Conversa com Alamir Penna Gonçalves, mais conhecido como Alamir do Vime, aluno do 6º ano da EJA.
Não dê esmola, dê futuro. Este é o slogan que Seu Alamir faz questão de reafirmar depois de contar sua historia, pois para ele a frase não é só um amontoado de palavras para fazer efeito, ela faz parte de sua visão de mundo, uma filosofia de vida.
O que o motivou a adotá-la?
Tudo começou quando um ente muito querido morreu e Seu Alamir, em uma crise profunda de depressão passou a viver nas ruas como um mendigo. Quando superou esta fase, passou a ajudar outras pessoas.
Sua historia de superação levou-me a solicitar uma entrevista, e ao intuir minha primeira pergunta, ele foi logo dizendo:
"Nem tudo está perdido, as coisas, quando não têm solução, solucionadas estão. Sempre há esperança, aquela luzinha no fim”.
Então, para ilustrar o que dizia, contou-me a seguinte parábola:
“Um burro, muito velho, caiu em um poço. O dono resolveu matar dois coelhos de uma só vez: já que o burro estava velho e o poço seco, resolveu tapar o poço e enterrar o burro. Começou a jogar terra no buraco, mas cada vez que a terra caía sobre o animal, este a sacudia e dava uma passada. A terra foi se acumulando no fundo e o bicho sempre pisoteando-a, ficava acima dela. Resultado final: o burro se salvou.”
Moral da historia, segundo as palavras do Seu Alamir:
“Todos nós temos nossas dificuldades, mas podemos sair delas”.
Fiz uma consideração antes de lhe fazer outra pergunta – de que havia tido um problema e por isso vivia na rua – e ele nem esperou a pergunta, foi logo afirmando:
“Quando eu era um mendigo, não tinha problema, EU era o problema. Um problema social, um problema familiar.”

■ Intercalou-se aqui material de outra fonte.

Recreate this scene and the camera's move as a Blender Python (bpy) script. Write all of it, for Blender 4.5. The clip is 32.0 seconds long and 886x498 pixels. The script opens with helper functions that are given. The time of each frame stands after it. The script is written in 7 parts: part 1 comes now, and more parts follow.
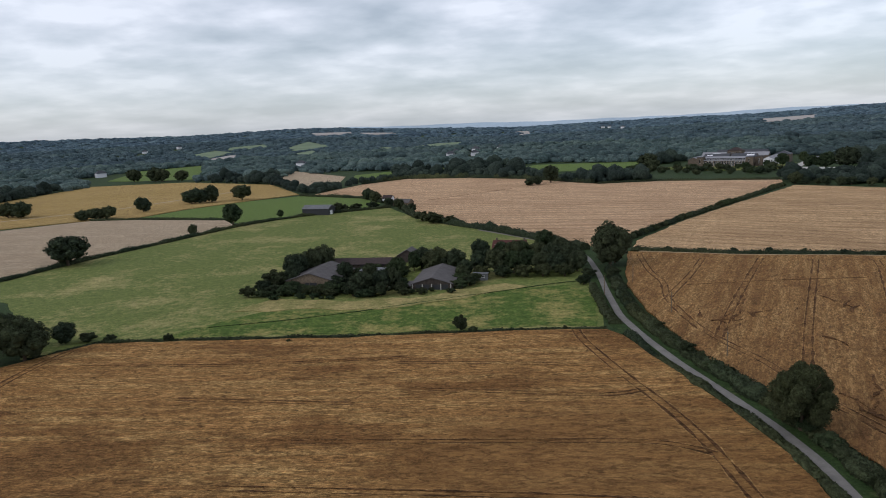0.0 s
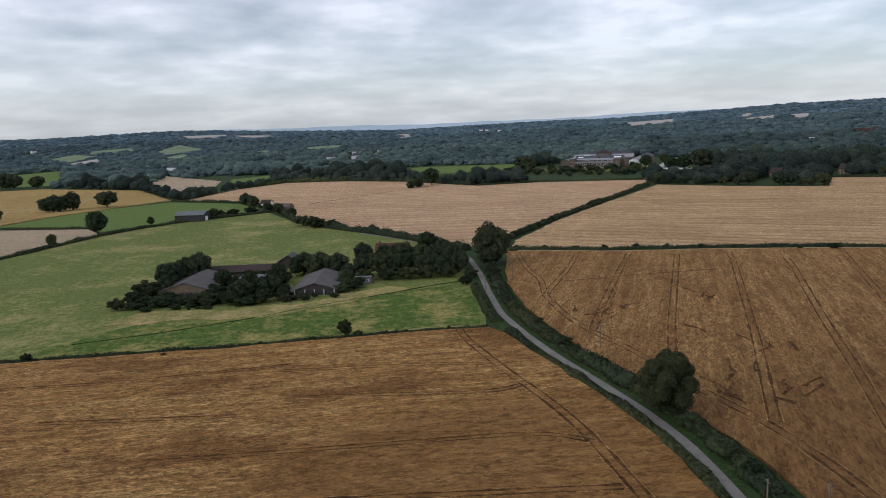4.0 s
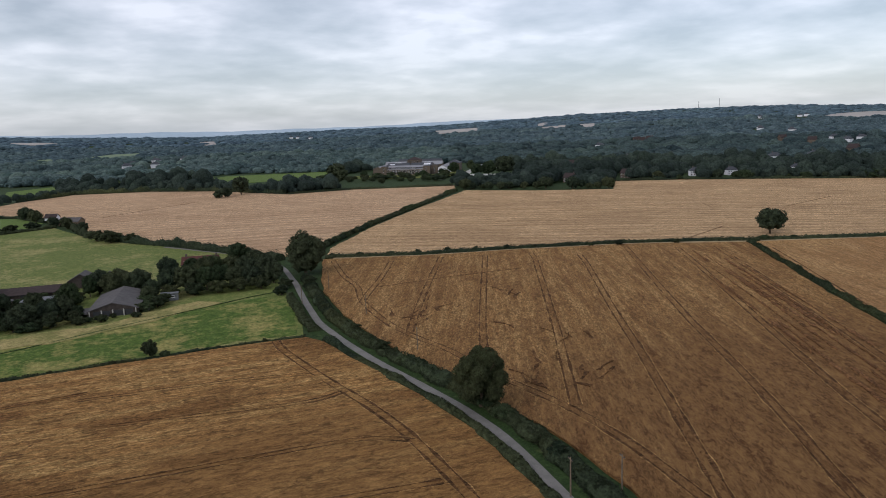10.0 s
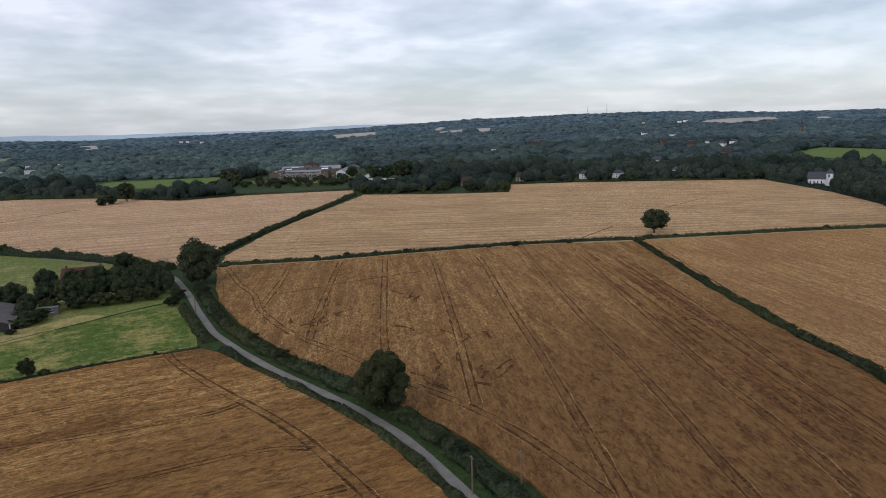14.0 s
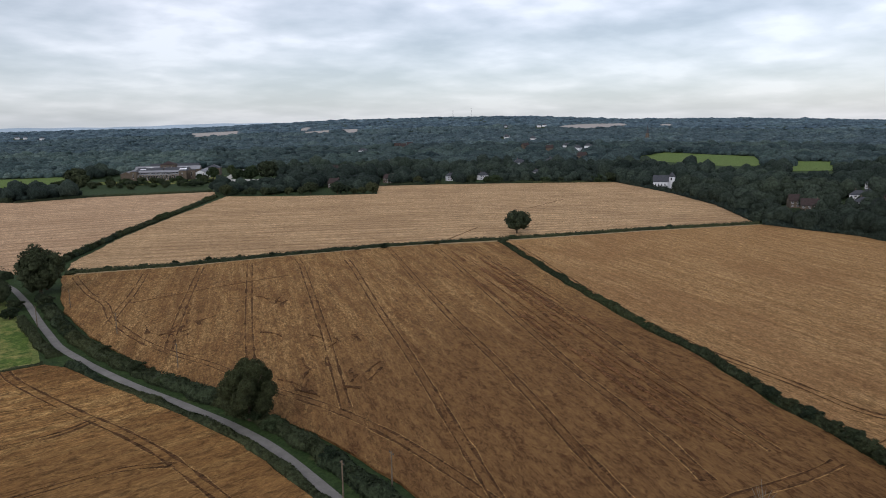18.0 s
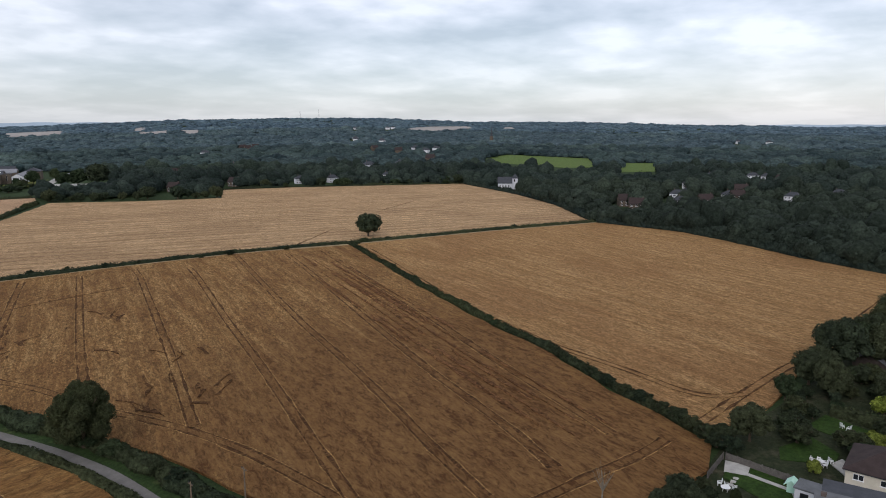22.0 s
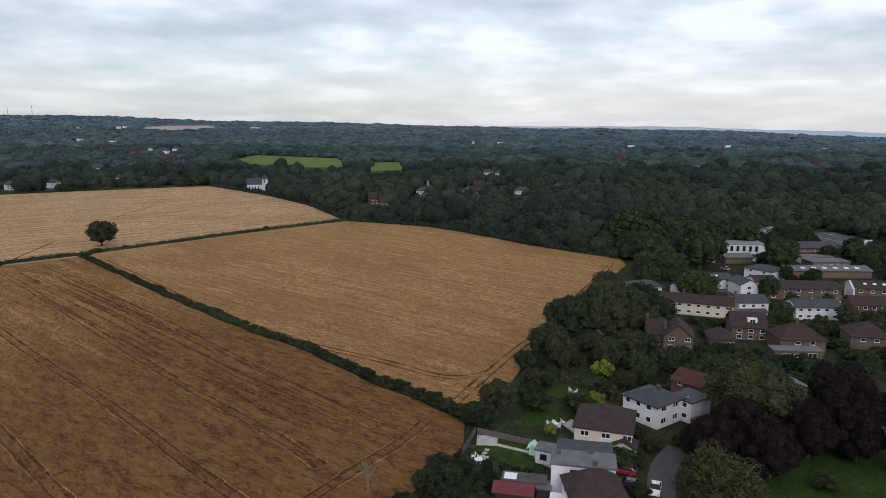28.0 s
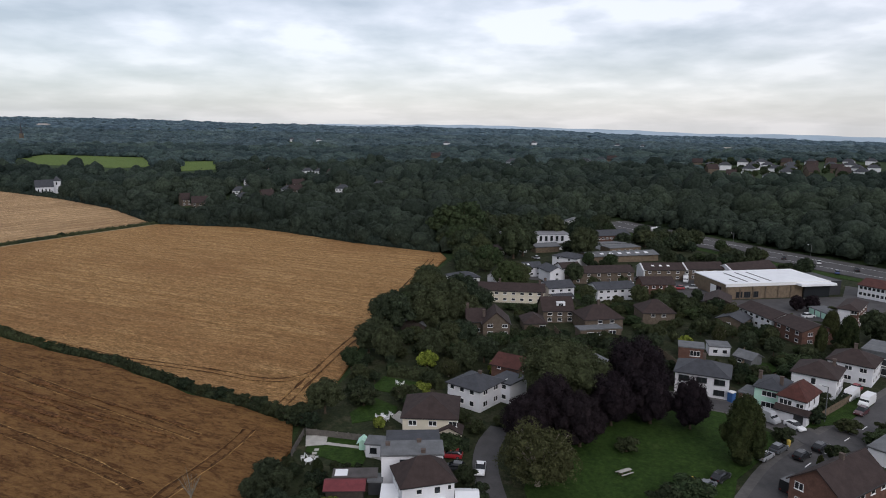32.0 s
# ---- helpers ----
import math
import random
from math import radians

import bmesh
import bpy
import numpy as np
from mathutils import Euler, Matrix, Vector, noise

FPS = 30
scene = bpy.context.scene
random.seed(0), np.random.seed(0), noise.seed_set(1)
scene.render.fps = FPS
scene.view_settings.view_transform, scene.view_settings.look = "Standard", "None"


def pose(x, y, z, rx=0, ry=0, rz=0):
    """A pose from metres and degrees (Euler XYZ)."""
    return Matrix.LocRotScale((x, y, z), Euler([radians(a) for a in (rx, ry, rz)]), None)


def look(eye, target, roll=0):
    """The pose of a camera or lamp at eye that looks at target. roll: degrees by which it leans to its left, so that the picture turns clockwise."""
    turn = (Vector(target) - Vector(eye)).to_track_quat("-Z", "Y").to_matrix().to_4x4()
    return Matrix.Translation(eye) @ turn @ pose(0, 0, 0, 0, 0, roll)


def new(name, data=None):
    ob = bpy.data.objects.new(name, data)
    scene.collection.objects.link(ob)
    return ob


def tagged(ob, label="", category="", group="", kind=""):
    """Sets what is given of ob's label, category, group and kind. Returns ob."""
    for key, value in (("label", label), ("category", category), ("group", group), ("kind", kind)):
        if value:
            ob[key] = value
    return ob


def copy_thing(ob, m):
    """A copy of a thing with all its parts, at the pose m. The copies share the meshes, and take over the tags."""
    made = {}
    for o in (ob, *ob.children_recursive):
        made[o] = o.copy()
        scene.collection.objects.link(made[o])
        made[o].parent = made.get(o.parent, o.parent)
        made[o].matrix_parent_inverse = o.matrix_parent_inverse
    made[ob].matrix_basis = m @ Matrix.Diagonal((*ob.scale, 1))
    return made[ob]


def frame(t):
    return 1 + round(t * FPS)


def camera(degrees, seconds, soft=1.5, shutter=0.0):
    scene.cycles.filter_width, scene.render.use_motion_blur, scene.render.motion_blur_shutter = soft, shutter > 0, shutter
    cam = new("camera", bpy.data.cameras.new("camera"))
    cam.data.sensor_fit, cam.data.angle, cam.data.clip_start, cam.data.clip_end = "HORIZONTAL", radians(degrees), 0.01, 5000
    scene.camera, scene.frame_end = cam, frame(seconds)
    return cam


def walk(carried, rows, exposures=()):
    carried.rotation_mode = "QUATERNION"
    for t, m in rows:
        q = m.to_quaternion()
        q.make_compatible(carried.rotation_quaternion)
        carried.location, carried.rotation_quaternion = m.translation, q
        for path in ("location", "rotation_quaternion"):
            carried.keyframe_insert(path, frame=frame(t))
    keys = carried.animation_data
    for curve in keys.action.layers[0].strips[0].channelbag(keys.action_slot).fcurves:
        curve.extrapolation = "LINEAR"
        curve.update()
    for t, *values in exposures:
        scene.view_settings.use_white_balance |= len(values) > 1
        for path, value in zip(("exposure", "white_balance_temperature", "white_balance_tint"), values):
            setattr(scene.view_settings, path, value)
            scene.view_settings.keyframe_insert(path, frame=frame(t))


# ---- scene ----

E continuou explicando seu ponto de vista:
“Hoje a sociedade criou o termo ‘Morador de Rua’. Eu acho isso demagogia. Quando se precisa de um médico, o morador de rua não tem endereço para dar, então não pode ser atendido. A palavra certa é ‘Mendigo’. Palavra de choque. Eu penso assim.”
Palavras de choque, frases fortes, opiniões próprias e talvez polêmicas. Assim se mostrou Seu Alamir.
Antes de ir para as ruas, ele estava estabelecido: tinha um comercio de móveis, foi um dos primeiros a trabalhar com vime na estrada Rio/Petrópolis. Mas com a morte de sua avó, entrou
“Perdi o gosto pela vida! O ser humano é igual a uma casca de ovo. Separado da casca, da gema e da clara, não é um ovo. Família, trabalho e os grupos que convivemos são um tripé. Se um entrar em conflito, alguém sai perdendo. Entrei em conflito com a família e saí de casa. Esta atitude está enraizada no orgulho: a pessoa se ressente e vai para a rua. Na rua ele diz ‘minha família me abandonou’, então o outros o vêem como um coitadinho. E dão esmola.”
Isto seria um erro, dar esmola?
“Comunidade não tem pivete, não tem mendigo. Aí eles saem e vão para as ruas, onde a sociedade os mantém. A própria sociedade que cobra do governo que há muitos mendigos e pivetes nas ruas! E a família que mais sofre: com o familiar que foi embora e com o julgamento da sociedade. Todo mendigo se esconde da família – ninguém é mendigo na rua em que mora. Para sua família, ele é uma vergonha: foi para a rua porque quis.
O mendigo não se acha um, só descobre quando deixa de ser.
Para mim eu vivia uma vida normal. É muito difícil sair da rua. Eu mesmo não queria.”
Qual seria vantagem de ser um mendigo?
“Eu nunca passei fome. Dormia na hora que queria – no albergue tudo tem hora. E na rua a gente ainda ganha uns trocados.
Sobre o comportamento do mendigo de um modo geral, disse Seu Alamir:
“Todo mendigo é orgulhoso. Ser humilde é uma coisa, ser pobre é outra. Quando oferecem ajuda, ele aceita, mas pensa: Não estou te pedindo nada!”